TASK DIRECTIONS:
Your task is to gather the lines below that hold the string "with".

--- DATA LINES ---

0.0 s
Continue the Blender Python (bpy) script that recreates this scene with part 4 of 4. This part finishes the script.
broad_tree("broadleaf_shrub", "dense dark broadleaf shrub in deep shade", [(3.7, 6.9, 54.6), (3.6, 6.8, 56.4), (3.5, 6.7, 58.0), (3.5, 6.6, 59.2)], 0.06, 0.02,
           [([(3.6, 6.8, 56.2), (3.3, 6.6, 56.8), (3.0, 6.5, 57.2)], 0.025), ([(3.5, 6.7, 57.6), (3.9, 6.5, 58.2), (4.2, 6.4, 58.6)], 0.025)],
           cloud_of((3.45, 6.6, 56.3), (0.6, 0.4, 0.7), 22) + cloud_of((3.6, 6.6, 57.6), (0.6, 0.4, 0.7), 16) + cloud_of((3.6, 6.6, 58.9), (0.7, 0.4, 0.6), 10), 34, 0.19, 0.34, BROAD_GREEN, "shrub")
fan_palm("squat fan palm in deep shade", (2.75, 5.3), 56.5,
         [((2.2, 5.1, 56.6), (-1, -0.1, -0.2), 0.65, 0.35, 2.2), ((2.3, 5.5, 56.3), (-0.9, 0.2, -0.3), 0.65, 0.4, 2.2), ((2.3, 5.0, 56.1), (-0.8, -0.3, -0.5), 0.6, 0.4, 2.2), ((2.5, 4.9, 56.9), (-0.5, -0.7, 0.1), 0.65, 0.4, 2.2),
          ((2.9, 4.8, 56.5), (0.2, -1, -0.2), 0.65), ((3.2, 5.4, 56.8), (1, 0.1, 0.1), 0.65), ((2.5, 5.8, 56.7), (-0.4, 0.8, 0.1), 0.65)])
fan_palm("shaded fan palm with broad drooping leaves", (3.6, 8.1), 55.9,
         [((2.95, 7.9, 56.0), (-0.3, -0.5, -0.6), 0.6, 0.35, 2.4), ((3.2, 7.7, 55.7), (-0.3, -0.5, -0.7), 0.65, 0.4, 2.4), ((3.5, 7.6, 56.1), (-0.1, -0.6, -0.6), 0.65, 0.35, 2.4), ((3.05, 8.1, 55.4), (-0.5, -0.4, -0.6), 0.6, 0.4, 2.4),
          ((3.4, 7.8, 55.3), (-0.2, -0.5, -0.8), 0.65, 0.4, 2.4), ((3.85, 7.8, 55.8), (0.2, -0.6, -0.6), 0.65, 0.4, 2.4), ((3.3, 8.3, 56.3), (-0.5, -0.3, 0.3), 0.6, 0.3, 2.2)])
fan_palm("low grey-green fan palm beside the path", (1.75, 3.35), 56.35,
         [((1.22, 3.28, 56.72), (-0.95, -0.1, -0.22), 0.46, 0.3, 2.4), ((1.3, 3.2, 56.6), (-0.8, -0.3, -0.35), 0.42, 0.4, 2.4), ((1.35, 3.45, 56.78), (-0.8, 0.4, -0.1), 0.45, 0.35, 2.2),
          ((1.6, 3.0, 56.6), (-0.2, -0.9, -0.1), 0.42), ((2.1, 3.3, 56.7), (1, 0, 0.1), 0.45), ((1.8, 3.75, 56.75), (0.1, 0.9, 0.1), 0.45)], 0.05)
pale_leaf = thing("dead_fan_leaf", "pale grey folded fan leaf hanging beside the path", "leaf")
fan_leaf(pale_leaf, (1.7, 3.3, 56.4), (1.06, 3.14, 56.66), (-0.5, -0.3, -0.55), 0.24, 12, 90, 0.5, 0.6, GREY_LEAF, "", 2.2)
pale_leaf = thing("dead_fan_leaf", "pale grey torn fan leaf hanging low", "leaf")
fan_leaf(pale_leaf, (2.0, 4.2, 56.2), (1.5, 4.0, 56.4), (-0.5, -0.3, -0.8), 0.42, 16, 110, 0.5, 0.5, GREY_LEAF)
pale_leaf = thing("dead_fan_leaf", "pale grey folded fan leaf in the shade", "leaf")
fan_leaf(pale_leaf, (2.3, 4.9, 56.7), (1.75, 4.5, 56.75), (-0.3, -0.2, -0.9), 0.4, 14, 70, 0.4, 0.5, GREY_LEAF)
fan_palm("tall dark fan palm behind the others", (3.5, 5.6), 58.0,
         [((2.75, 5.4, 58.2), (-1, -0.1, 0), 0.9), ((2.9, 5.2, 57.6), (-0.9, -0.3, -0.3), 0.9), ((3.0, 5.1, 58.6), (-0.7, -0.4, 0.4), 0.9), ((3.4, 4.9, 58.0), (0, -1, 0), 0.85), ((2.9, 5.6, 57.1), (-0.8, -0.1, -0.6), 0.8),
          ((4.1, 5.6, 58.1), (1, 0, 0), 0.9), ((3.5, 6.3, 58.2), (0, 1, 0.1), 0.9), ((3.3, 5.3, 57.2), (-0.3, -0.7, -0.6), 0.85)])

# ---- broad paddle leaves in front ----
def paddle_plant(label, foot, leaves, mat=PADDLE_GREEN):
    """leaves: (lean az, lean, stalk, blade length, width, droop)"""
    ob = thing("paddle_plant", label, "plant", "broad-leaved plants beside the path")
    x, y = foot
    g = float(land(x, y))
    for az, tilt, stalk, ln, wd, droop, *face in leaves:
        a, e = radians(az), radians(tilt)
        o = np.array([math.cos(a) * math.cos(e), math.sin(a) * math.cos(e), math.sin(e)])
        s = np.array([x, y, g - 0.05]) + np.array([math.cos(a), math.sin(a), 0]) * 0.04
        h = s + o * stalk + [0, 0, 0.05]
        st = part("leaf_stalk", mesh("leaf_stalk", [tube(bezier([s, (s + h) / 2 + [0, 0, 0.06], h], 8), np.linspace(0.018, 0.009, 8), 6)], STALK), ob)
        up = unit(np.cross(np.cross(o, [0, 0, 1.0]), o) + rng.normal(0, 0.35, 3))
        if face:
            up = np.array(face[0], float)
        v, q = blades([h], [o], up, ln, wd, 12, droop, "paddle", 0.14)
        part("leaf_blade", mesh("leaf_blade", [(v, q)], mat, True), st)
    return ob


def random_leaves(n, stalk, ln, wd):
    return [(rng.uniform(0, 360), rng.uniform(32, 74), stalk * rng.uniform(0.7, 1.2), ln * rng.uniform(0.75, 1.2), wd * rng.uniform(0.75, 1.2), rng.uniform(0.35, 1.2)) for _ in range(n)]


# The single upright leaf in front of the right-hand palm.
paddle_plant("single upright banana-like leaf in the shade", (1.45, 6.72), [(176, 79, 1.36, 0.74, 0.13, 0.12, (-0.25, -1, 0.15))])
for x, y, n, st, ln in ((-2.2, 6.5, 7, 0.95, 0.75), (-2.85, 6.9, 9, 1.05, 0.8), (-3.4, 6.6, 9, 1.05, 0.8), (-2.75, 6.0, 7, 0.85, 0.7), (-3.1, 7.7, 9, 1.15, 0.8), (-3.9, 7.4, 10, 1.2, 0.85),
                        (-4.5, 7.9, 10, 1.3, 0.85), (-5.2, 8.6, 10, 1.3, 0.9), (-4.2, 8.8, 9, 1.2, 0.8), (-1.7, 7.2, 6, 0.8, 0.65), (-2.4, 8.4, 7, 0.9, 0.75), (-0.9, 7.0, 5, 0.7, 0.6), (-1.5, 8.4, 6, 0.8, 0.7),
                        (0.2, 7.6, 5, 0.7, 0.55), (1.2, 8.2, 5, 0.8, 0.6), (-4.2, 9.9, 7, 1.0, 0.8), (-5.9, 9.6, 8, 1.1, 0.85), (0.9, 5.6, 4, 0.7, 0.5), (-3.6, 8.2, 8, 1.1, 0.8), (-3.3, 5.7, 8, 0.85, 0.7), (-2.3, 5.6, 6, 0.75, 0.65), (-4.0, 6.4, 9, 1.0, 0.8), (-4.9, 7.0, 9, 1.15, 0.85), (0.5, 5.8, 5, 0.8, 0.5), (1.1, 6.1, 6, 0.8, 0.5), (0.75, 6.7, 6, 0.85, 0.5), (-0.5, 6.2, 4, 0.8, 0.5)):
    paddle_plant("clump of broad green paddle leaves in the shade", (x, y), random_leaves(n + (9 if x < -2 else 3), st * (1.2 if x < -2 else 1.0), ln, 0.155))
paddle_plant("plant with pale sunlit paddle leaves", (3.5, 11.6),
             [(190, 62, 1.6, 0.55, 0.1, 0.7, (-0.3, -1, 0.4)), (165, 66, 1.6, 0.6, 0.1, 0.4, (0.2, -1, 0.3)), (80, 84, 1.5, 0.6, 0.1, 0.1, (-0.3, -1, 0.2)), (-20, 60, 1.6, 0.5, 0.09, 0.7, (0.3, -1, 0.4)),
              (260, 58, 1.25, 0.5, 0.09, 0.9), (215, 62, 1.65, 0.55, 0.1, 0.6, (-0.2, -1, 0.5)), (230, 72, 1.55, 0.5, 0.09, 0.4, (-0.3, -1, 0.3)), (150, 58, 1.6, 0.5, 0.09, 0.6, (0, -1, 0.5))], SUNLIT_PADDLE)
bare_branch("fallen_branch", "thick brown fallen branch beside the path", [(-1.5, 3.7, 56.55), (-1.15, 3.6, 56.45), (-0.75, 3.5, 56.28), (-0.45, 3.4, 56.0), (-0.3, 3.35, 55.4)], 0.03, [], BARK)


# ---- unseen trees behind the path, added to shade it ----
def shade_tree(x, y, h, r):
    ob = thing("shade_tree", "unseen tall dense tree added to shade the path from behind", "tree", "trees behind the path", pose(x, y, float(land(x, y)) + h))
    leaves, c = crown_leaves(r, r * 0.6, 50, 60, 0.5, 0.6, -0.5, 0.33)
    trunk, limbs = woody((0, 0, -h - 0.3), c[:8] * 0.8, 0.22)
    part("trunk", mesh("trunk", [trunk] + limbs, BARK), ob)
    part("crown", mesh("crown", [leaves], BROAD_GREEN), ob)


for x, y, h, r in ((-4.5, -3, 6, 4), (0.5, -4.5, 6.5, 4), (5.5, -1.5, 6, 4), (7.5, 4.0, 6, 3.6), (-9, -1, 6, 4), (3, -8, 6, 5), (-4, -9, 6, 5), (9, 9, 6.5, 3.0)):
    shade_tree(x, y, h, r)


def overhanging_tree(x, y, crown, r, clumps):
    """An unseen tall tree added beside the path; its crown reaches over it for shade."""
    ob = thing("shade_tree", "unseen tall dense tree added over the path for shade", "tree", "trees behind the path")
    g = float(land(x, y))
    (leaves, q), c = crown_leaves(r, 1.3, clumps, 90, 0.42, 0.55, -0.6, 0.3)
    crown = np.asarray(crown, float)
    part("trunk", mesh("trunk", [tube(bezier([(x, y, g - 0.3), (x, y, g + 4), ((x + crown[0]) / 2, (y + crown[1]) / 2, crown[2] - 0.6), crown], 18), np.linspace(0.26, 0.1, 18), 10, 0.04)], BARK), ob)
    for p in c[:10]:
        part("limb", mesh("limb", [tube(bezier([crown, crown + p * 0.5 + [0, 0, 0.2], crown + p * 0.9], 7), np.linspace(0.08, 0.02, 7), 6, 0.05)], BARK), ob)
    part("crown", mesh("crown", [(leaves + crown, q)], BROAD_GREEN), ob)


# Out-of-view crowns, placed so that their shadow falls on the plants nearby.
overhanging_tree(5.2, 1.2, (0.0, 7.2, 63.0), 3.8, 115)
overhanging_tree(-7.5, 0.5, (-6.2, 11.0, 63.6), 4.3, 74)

---

ANSWER FOR THIS EXERCISE:
Continue the Blender Python (bpy) script that recreates this scene with part 4 of 4. This part finishes the script.
fan_palm("shaded fan palm with broad drooping leaves", (3.6, 8.1), 55.9,
paddle_plant("plant with pale sunlit paddle leaves", (3.5, 11.6),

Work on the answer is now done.